En büyük endişe kaynağını ise Adalet Bakanlığı'ndan gelen bir yazı oluşturdu. Avukat Seyhan, Adalet Bakanlığı'nın Burak Saldıroğlu'nun dosyasına, "Eğer tahliye edilirse tarafımıza bilgi verin," şeklinde bir yazı gönderdiğini açıklayarak, "Bu ne demektir? Bu bir idari bilgilendirme midir, yoksa yargı makamları üzerinde bir telkin mi? Bu tür bir uygulamanın hukukta yeri yoktur," sözleriyle tepki gösterdi. Adalet Bakanlığı'nı derhal bu yazının maksadını açıklamaya çağırdı.

"Kaçma şüphesi boşuna aranıyor!"
Burak Saldıroğlu'nun avukatlarından Ali Refik Varol, müvekkilinin Çağlayan Adliyesi'ne sadece 60 metre uzaklıkta bir ofisi bulunduğunu ve meslektaşları olarak yargıdan asla kaçmayacaklarını vurguladı. "Kaçma şüphesi, saklanma şüphesi olması imkansızdır. Biz avukatlar yurt dışında mesleğini icra etmesi mümkün değildir. Kaçma şüphesini bizde, savunma makamında bulamazsınız boşuna aramayın!" diyerek kaçma şüphesinin yersizliğini dile getirdi.
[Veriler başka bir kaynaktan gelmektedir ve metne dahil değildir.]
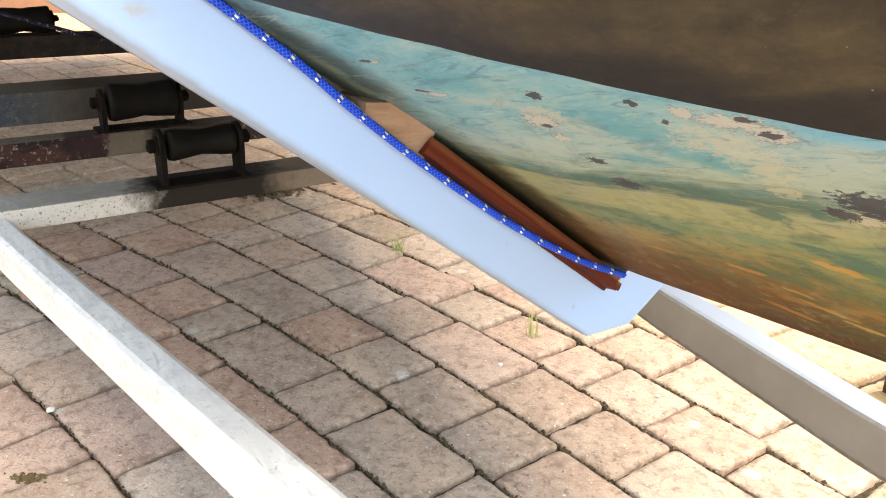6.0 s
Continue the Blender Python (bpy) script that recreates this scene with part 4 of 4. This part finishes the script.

"Asla yalnız bırakmayacağız"
Ali Refik Varol, Türk Alman Üniversitesi mezunu olan Saldıroğlu'nun, mezunlar derneği başkanı ve okulun tiyatro kulübünün kurucusu olduğunu, birçok festival ve etkinlik düzenleyerek öğrencilerde güzel izler bırakan bir meslektaş olduğunu ifade etti. Varol, Saldıroğlu'nun daha önce hiçbir suç işlemediğini, sadece fikirleri sebebiyle hapsedildiğini belirterek, "Bizler meslektaşları olarak bu hukuksuz kararı kabul etmiyoruz. Meslektaşları olarak Burak Saldıroğlu’nu asla yalnız bırakmayacağız!" dedi.